RATIONALE FOR DIVERGING OUTLOOKS ON THE DEPOSIT RATINGS
The positive outlook on BCR's long-term local-currency deposit rating reflects Moody's expectation of further improvements in the bank's credit profile over the next 12-18 months owing to continued reduction in problem loans and maintaining adequate capitalisation. The bank's long-term foreign-currency deposit rating is at the level of the foreign-currency deposit ceiling for Romania and will be constrained at that level if the local-currency deposit rating is upgraded.
RATIONALE FOR UPGRADING THE CRA
The upgrade of BCR's CRA to Baa2(cr)/Prime-2(cr) from Baa3(cr)/Prime-3(cr) was driven by: (1) the upgrade of the bank's BCA; (2) maintaining the two-notch uplift from parental support; and (3) maintaining the three-notch uplift from Moody's LGF analysis. Moody's continues to assume a moderate probability of government support for BCR's CRA in the event of its failure. Nevertheless, the government support does not results in an additional notching uplift as the Baa2(cr) CRA is higher than the government's Baa3 rating and will therefore be constrained at this level going forward.
WHAT COULD MOVE THE RATINGS UP/DOWN
An upgrade of BCR's local-currency deposit ratings could be prompted by either (a) an upgrade of its BCA, or (b) higher affiliate support uplift owing to higher parental support assumptions, or (c) an increase in uplift resulting from Moody's LGF analysis. The bank's Baa3 long-term foreign-currency deposit rating is at the level of the foreign-currency deposit ceiling for Romania and will be constrained at that level if the local-currency deposit rating is upgraded.
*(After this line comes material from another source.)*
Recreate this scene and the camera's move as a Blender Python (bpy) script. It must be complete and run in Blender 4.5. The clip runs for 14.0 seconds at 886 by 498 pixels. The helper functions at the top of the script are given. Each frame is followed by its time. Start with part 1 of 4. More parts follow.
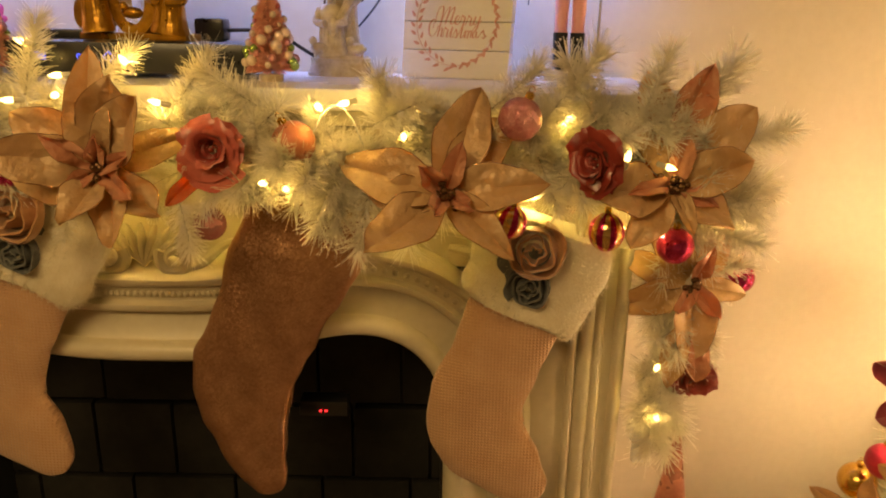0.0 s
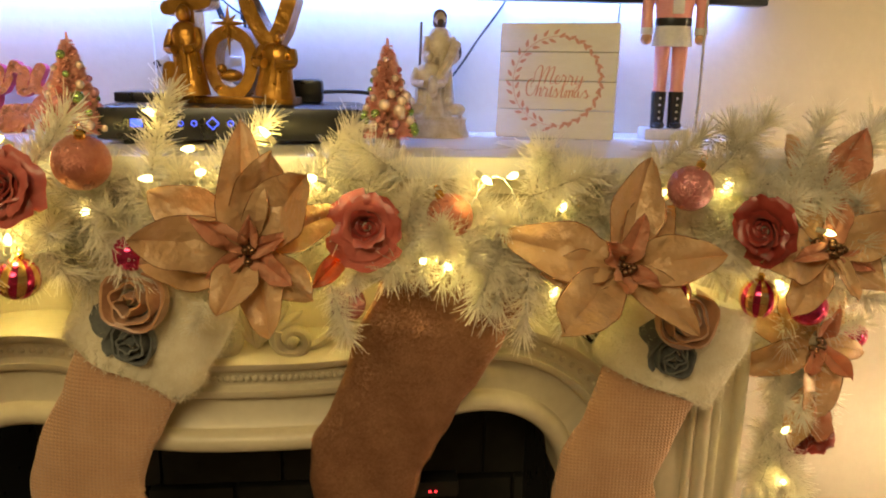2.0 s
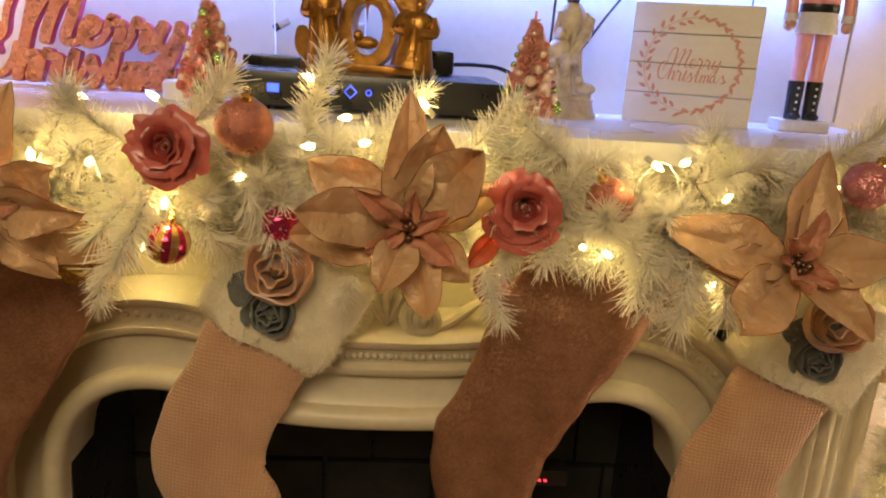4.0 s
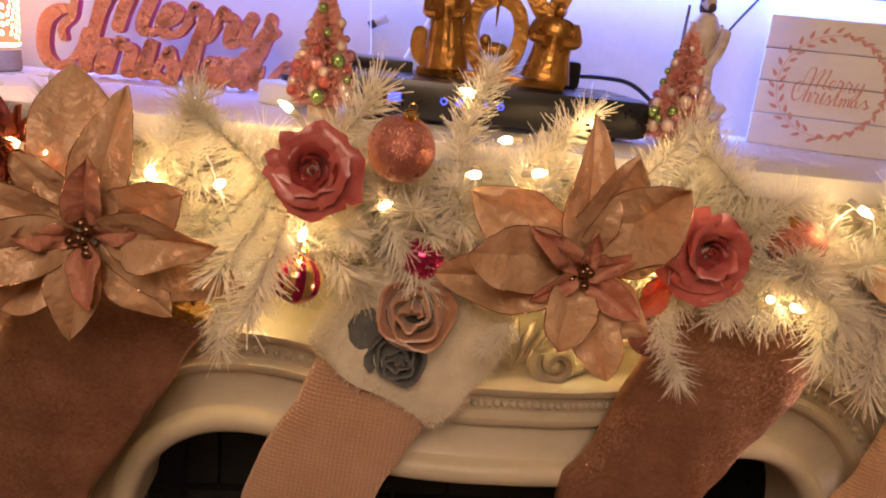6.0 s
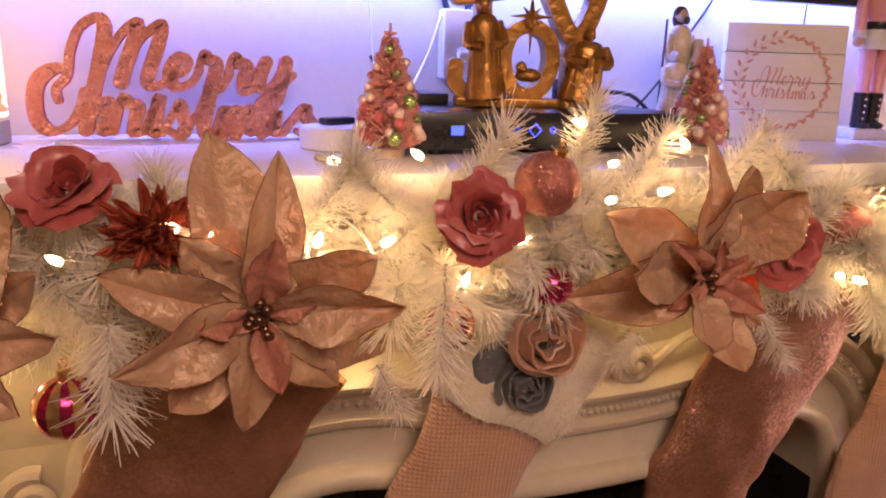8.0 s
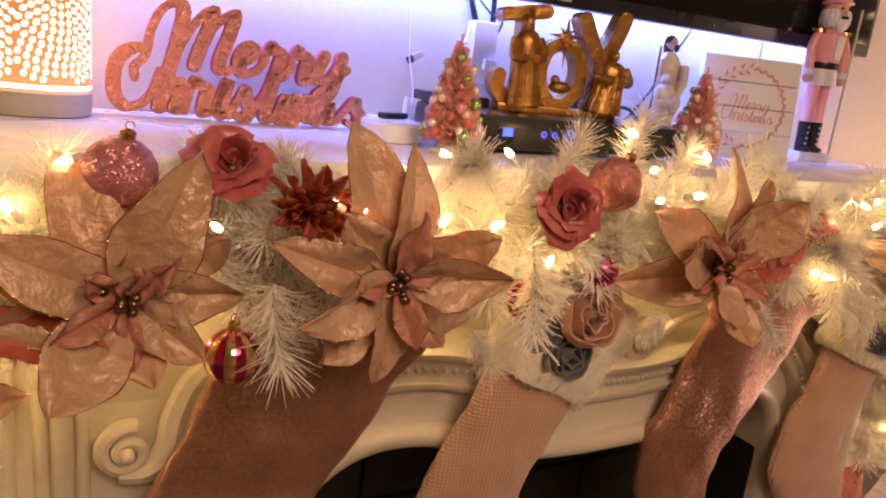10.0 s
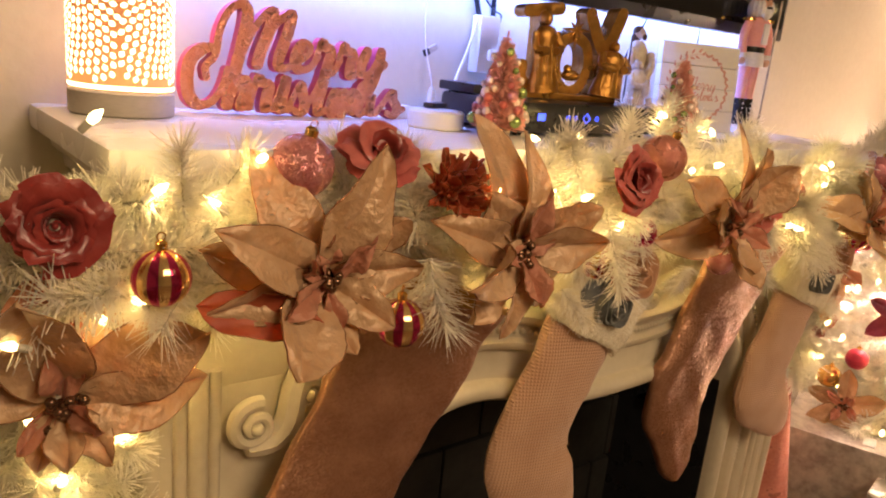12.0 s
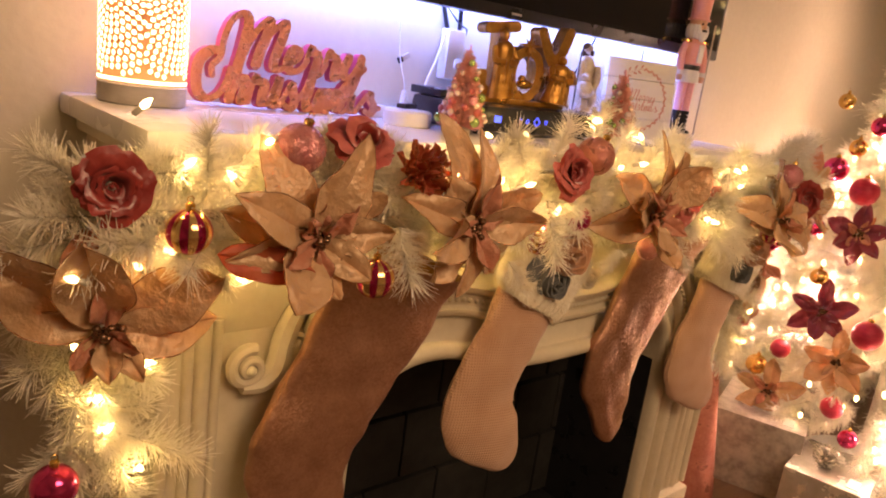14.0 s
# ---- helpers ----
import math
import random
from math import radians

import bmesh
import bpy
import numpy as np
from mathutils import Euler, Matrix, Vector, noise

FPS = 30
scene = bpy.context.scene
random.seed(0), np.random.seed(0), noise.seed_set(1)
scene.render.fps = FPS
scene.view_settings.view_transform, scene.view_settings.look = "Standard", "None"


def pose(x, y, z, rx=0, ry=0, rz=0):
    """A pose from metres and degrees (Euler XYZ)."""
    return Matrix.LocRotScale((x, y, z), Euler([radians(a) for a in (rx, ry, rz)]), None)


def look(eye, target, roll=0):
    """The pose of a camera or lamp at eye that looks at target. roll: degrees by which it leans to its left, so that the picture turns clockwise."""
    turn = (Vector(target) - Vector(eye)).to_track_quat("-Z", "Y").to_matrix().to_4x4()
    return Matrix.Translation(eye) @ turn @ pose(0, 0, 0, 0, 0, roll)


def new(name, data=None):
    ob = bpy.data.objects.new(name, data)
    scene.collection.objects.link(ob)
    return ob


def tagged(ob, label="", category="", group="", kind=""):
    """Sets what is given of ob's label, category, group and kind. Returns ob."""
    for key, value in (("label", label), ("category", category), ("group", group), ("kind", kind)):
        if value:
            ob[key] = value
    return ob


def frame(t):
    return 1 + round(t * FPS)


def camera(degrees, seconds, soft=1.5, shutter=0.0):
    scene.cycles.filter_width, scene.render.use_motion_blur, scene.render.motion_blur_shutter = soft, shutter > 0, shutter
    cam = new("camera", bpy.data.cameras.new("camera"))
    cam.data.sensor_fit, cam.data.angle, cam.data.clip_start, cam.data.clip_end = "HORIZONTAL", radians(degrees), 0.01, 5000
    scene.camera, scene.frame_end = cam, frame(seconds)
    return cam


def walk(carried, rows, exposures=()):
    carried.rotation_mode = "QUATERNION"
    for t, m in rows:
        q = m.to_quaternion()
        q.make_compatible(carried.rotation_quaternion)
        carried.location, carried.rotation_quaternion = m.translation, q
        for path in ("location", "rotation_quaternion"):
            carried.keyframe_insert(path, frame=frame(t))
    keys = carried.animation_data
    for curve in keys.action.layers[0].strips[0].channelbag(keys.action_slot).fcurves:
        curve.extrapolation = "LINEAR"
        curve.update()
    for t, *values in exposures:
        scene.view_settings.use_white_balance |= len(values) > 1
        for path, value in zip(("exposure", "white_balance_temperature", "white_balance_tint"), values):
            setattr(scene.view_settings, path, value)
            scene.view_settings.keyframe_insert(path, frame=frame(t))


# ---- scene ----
cam = camera(62.3, 14.0, 2.0)
METRES, EYE, TILT, LEAN, TURN = 1.9, 1.25, 0.0, 0.0, 0.0
ROWS = [
    (0.0, 0.0, 0.0, 0.0, 0.31, -16.66, -1.04),
    (0.5, -0.0255, 0.0206, 0.0055, -0.52, -15.91, -1.81),
    (1.0, -0.0715, 0.0392, 0.0176, -3.18, -14.16, -0.49),
    (1.5, -0.1169, 0.0452, 0.0204, -4.3, -13.54, -0.16),
    (2.0, -0.1655, 0.0431, 0.0182, -5.4, -13.87, -0.85),
    (2.5, -0.1947, 0.0394, 0.0154, -4.34, -13.84, -1.34),
    (3.0, -0.2161, 0.0419, 0.0115, -3.63, -14.7, -2.43),
    (5.5, -0.329, 0.1306, 0.0159, -3.65, -16.11, -4.8),
    (6.0, -0.3614, 0.1457, 0.0156, -4.24, -16.29, -5.96),
    (6.5, -0.4011, 0.1623, 0.019, -8.1, -15.43, -5.25),
    (7.0, -0.4544, 0.1797, 0.0242, -12.77, -15.11, -3.5),
    (9.5, -0.6245, 0.1697, 0.0166, -25.48, -14.51, -4.53),
    (10.0, -0.6659, 0.1657, 0.0214, -27.02, -14.51, -6.44),
    (10.5, -0.711, 0.1729, 0.0219, -29.71, -14.26, -6.17),
    (11.0, -0.7619, 0.1851, 0.0192, -32.34, -14.88, -5.55),
    (11.5, -0.7978, 0.1904, 0.0155, -35.33, -14.88, -5.52),
    (12.0, -0.8268, 0.1926, 0.0159, -37.75, -14.76, -5.47),
    (12.5, -0.8436, 0.185, 0.0138, -39.73, -14.5, -6.22),
    (13.0, -0.8636, 0.1699, 0.0137, -39.17, -13.14, -7.17),
    (13.5, -0.878, 0.1431, 0.0161, -38.32, -13.68, -7.45),
    (14.0, -0.8938, 0.1079, 0.0197, -39.95, -14.18, -7.55),
]
walk(cam, [(t, pose(0, 0, EYE, TILT, LEAN, TURN) @ pose(METRES * x, METRES * y, METRES * z, 90 + pitch, roll, yaw)) for t, x, y, z, yaw, pitch, roll in ROWS],
     [(0.0, 0.0, 9700, 0), (1.0, 0.15, 8700, -2), (2.0, 0.2, 6900, -10), (3.0, 0.22, 6350, -12), (5.5, 0.12, 6100, 25), (6.0, 0.12, 6100, 28), (7.0, 0.1, 5900, 42), (9.5, 0.2, 6000, 35), (11.0, 0.28, 6300, 18), (12.5, 0.36, 6450, 11), (14.0, 0.35, 7000, 23)])

# world: dim night room
world = bpy.data.worlds.new("night")
scene.world = world
world.use_nodes = True
world.node_tree.nodes["Background"].inputs[0].default_value = (1.0, 0.82, 0.6, 1)
world.node_tree.nodes["Background"].inputs[1].default_value = 0.02


def lamp(name, kind, m, power, col, size=0.1, size_y=None):
    d = bpy.data.lights.new(name, kind)
    d.energy, d.color = power, col
    if kind == "AREA":
        d.shape, d.size, d.size_y = "RECTANGLE", size, size_y or size
    else:
        d.shadow_soft_size = size
    o = new(name, d)
    o.matrix_world = m
    return o


lamp("ceiling_lamp", "AREA", look((-0.9, -0.7, 2.42), (-0.7, 0.5, 0)), 49, (1.0, 0.72, 0.43), 1.3)
lamp("tv_backlight", "AREA", look((-0.41, 1.508, 1.435), (-0.41, 1.56, 1.2)), 8.0, (0.19, 0.29, 1.0), 1.6, 0.02)
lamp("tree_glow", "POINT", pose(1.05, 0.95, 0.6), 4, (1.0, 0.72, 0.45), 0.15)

# ---- materials ----


def mat(name, col, col2=None, rough=0.5, metal=0.0, scale=12, bump=0.1, bscale=150, sheen=0.0, coat=0.0, rvar=0.12, stretch=(1, 1, 1), depth=0.002):
    m = bpy.data.materials.new(name)
    m.use_nodes = True
    nt = m.node_tree
    b = nt.nodes["Principled BSDF"]
    co = nt.nodes.new("ShaderNodeTexCoord")
    mp = nt.nodes.new("ShaderNodeMapping")
    mp.inputs["Scale"].default_value = stretch
    nt.links.new(co.outputs["Object"], mp.inputs[0])
    n1 = nt.nodes.new("ShaderNodeTexNoise")
    n1.inputs["Scale"].default_value, n1.inputs["Detail"].default_value = scale, 4
    n2 = nt.nodes.new("ShaderNodeTexNoise")
    n2.inputs["Scale"].default_value, n2.inputs["Detail"].default_value = bscale, 3
    for n in (n1, n2):
        nt.links.new(mp.outputs[0], n.inputs["Vector"])
    mix = nt.nodes.new("ShaderNodeMix")
    mix.data_type = "RGBA"
    mix.inputs["A"].default_value = (*col, 1)
    mix.inputs["B"].default_value = (*(col2 or [c * 0.75 for c in col]), 1)
    ad = nt.nodes.new("ShaderNodeMath")
    ad.operation = "ADD"
    sc = nt.nodes.new("ShaderNodeMath")
    sc.operation = "MULTIPLY_ADD"
    sc.inputs[1].default_value, sc.inputs[2].default_value = 0.5, -0.25
    nt.links.new(n2.outputs[0], sc.inputs[0])
    nt.links.new(n1.outputs[0], ad.inputs[0])
    nt.links.new(sc.outputs[0], ad.inputs[1])
    rm = nt.nodes.new("ShaderNodeMapRange")
    rm.inputs[1].default_value, rm.inputs[2].default_value = 0.3, 0.7
    nt.links.new(ad.outputs[0], rm.inputs[0])
    nt.links.new(rm.outputs[0], mix.inputs["Factor"])
    nt.links.new(mix.outputs["Result"], b.inputs["Base Color"])
    rr = nt.nodes.new("ShaderNodeMapRange")
    rr.inputs[3].default_value, rr.inputs[4].default_value = max(0.03, rough - rvar), min(1, rough + rvar)
    nt.links.new(n1.outputs[0], rr.inputs[0])
    nt.links.new(rr.outputs[0], b.inputs["Roughness"])
    b.inputs["Metallic"].default_value = metal
    b.inputs["Sheen Weight"].default_value = sheen
    b.inputs["Coat Weight"].default_value = coat
    if bump:
        bp = nt.nodes.new("ShaderNodeBump")
        bp.inputs["Strength"].default_value, bp.inputs["Distance"].default_value = bump, depth
        nt.links.new(n2.outputs[0], bp.inputs["Height"])
        nt.links.new(bp.outputs[0], b.inputs["Normal"])
    return m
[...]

BCR's BCA could be upgraded in the event of a further material improvement in asset quality while maintaining its adequate capitalisation and profitability.
A downward pressure on BCR's deposit ratings could arise due to a downgrade of its BCA and/or a reduction in rating uplift as a result of Moody's LGF analysis. BCR's BCA could be downgraded in case of a material erosion of the bank's capital from high loan loss provisions and/or declining revenues."